If you are new to AdWords program, you should set up a budget based on your planning, as you want to make sure that your strategy fits the plan you have initially designed.

However, if you have a lot of experience in working with AdWords, and you know how to control your campaign using bidding options and keyword matching types, you should try setting up higher budget. In this case, you increase the amount of money you are willing to spend, but as said, this does not mean that you will actually spend all of that money. Having set the campaign in the way that it results in high number of conversions, you can easily increase the budget in order to try to maximize the number of conversions. Being an experienced advertiser, you know that if the campaign is set up properly, higher budget will only increase the efficiency of the campaign.

Setting up a budget

Budget can be set when you create a campaign, and you can change it at any point during the campaign.

Daily budget

Daily budget is the amount of money you are willing to spend per day on your campaign. Google AdWords tries to optimize the daily budget with the campaign settings you have chosen so that the ad is displayed as often as possible within that budget. Occasionally, you might be charged less or more than your daily budget.

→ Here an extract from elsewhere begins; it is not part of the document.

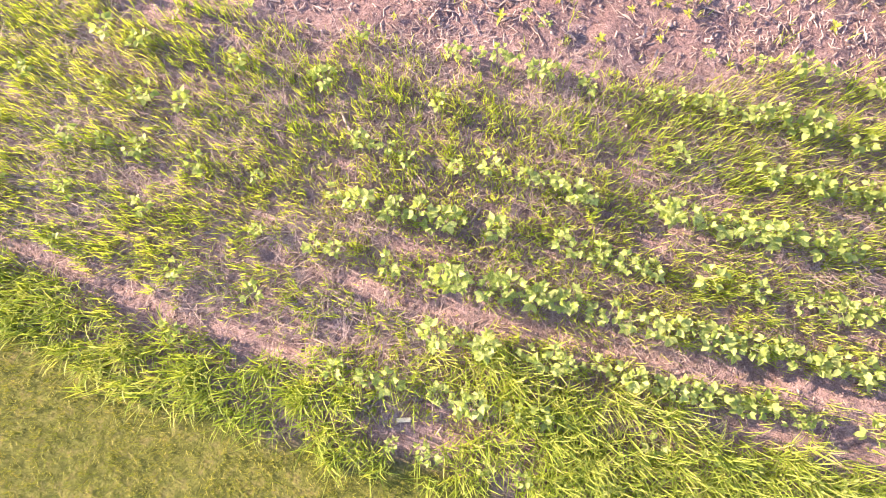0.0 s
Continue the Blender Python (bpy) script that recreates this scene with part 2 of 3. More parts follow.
def inside(x, y, poly, soft=0.25):
    """1 inside a plan polygon, 0 outside, with a ragged soft rim."""
    x, y = np.asarray(x, float), np.asarray(y, float)
    d2 = np.full(x.shape, 1e9)
    odd = np.zeros(x.shape, bool)
    for (x0, y0), (x1, y1) in zip(poly, poly[1:] + poly[:1]):
        ex, ey = x1 - x0, y1 - y0
        t = np.clip(((x - x0) * ex + (y - y0) * ey) / (ex * ex + ey * ey), 0, 1)
        d2 = np.minimum(d2, (x - x0 - t * ex) ** 2 + (y - y0 - t * ey) ** 2)
        if y0 != y1:
            odd ^= ((y0 > y) != (y1 > y)) & (x < ex * (y - y0) / (y1 - y0) + x0)
    d = np.sqrt(d2) * np.where(odd, 1, -1) + (fractal(x, y, 1.6, 5, 3) - 0.5) * soft * 2.5
    return smooth(-soft, soft, d)


def along(x, knots):
    """Piecewise-linear y over x."""
    return np.interp(x, [k[0] for k in knots], [k[1] for k in knots])


# ------------------------------------------------------------ the plan of the field
LAWN_EDGE = [(-12, 2.6), (-6, 0.75), (-3.83, -0.02), (-3.28, -0.29), (-2.79, -0.53), (-2.13, -0.80), (-1.52, -1.00), (-0.84, -1.21), (-0.05, -1.39), (0.46, -1.59), (1.6, -2.5), (4, -3.4), (9, -5.0)]
BLOCK = [(-3.5, 4.9), (-2.8, 4.4), (-2.2, 4.2), (-1.6, 4.0), (-0.6, 3.6), (0.1, 3.5), (0.8, 3.8), (1.5, 4.1), (1.2, 4.7), (0.8, 5.0), (0.4, 5.7), (0.1, 6.3), (-0.2, 7.1), (-0.7, 8.1), (-1.3, 8.6), (-2.4, 7.9), (-3.1, 6.9), (-3.2, 5.8)]
BLOCK_W = [(-10.5, 6.0), (-10.5, 8.2), (-8.0, 7.8), (-6.8, 7.8), (-6.3, 7.1), (-6.6, 6.3), (-6.7, 5.9), (-6.9, 5.7)]
BLOCK_M = [(-5.9, 6.5), (-5.2, 7.2), (-4.4, 6.7), (-4.5, 5.9), (-4.8, 5.3), (-5.4, 5.2), (-5.9, 5.6)]
SPARSE = [(-5.4, 4.8), (-3.5, 4.8), (-2.2, 4.1), (-0.6, 3.6), (0.8, 3.6), (2.3, 3.9), (3.7, 3.5), (5.58, 3.00), (8.5, 2.2), (8.0, 1.5), (5.16, 2.20), (3.33, 2.43), (1.76, 2.61), (0.75, 2.81), (-0.5, 3.0), (-1.8, 3.2), (-2.5, 3.4), (-3.5, 3.4), (-4.6, 3.7)]
BLOCK_N = [(-11.5, 8.0), (-11.5, 10.9), (-9.3, 10.5), (-8.0, 10.4), (-6.6, 10.3), (-3.6, 10.2), (-2.6, 9.3), (-1.3, 8.6), (-0.7, 8.1), (-1.9, 7.2), (-3.1, 6.9), (-4.7, 7.5), (-5.7, 8.0), (-6.9, 8.0)]
SHADED = [(-13.8, 14.6), (-11.8, 14.7), (-8.3, 13.5), (-7.3, 13.0), (-5.2, 11.6), (-2.7, 10.4), (-4.7, 10.2), (-7.7, 10.7), (-11.2, 11.2)]
TUFT_A = [(-7.8, 13.9), (-6.1, 13.4), (-4.6, 12.2), (-2.5, 11.4), (-2.2, 10.4), (-3.5, 10.4), (-4.6, 10.7), (-6.3, 12.0)]
TUFT_B = [(-2.3, 13.3), (-1.4, 13.2), (-0.7, 11.9), (0.2, 11.9), (-0.0, 10.0), (-0.9, 10.5), (-1.9, 12.0)]
TUFT_C = [(-12.7, 16.6), (-10.9, 17.1), (-9.4, 15.6), (-9.7, 14.2), (-11.3, 15.0)]
THIN = [(-3.0, 10.7), (-1.0, 11.7), (3.0, 11.0), (4.8, 10.2), (3.9, 8.5), (1.4, 8.4), (-0.8, 8.6), (-2.0, 9.2)]
BARE = [(-0.8, 8.5), (0.2, 8.3), (1.8, 7.8), (3.3, 7.5), (4.8, 7.2), (6.9, 6.9), (8.2, 6.7), (10.5, 6.1), (10.0, 4.3), (6.8, 5.0), (4.3, 5.2), (3.1, 5.4), (1.8, 5.6), (0.8, 5.9), (0.3, 6.2), (-0.3, 7.0), (-0.8, 7.8)]
LUSH_FAR = [(3.1, 8.0), (4.1, 8.4), (5.3, 8.3), (6.5, 8.4), (7.5, 8.0), (8.9, 8.0), (12.0, 7.3), (11.6, 6.4), (8.2, 7.2), (6.5, 7.4), (4.8, 7.5), (3.3, 7.7)]
LUSH_NEAR = [(2.2, 4.3), (3.2, 4.4), (4.1, 4.3), (5.2, 4.1), (6.3, 4.1), (9.5, 3.3), (9.2, 2.4), (5.8, 3.3), (4.8, 3.4), (3.7, 3.6), (2.7, 3.9)]
RESIDUE = [(-3.5, 3.4), (-2.5, 3.4), (-1.8, 3.2), (-0.54, 2.95), (0.74, 2.74), (1.75, 2.54), (3.30, 2.36), (5.13, 2.02), (8.0, 1.25), (8.0, 0.5), (4.82, 1.40), (3.10, 1.73), (1.85, 1.77), (1.13, 1.85), (0.07, 1.96), (-0.90, 2.20), (-1.82, 2.60), (-2.54, 2.89), (-3.3, 3.1)]
MIXED = [(-5.06, 2.08), (-4.58, 2.44), (-3.64, 3.02), (-2.72, 2.79), (-2.26, 2.44), (-0.66, 2.17), (0.24, 1.84), (1.52, 1.66), (2.78, 1.73), (4.01, 1.44), (4.78, 1.43), (8.0, 0.5), (8.0, -2.1), (3.71, -1.15), (1.88, -0.9), (0.9, -0.95), (0.0, -1.1), (-0.8, -0.9), (-1.13, -0.62), (-1.6, -0.42), (-2.34, -0.12), (-3.16, 0.24), (-4.09, 0.66)]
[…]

You can access the budget setting when you create a campaign or use the “Settings” tab in the campaign to edit the budget.


Shared budget

Shared budget is used for multiple campaigns. If you run several campaigns, and you do not want to manually assign individual daily budget for each of them, you should choose the option shared budget. In this case, AdWords automatically adjusts the budget that is allocated to different campaigns. You can switch from shared budget to daily budget for individual campaign at any moment.

In this case, even if you have the shared budget for multiple campaigns, you will still be able to limit the costs by using different bid.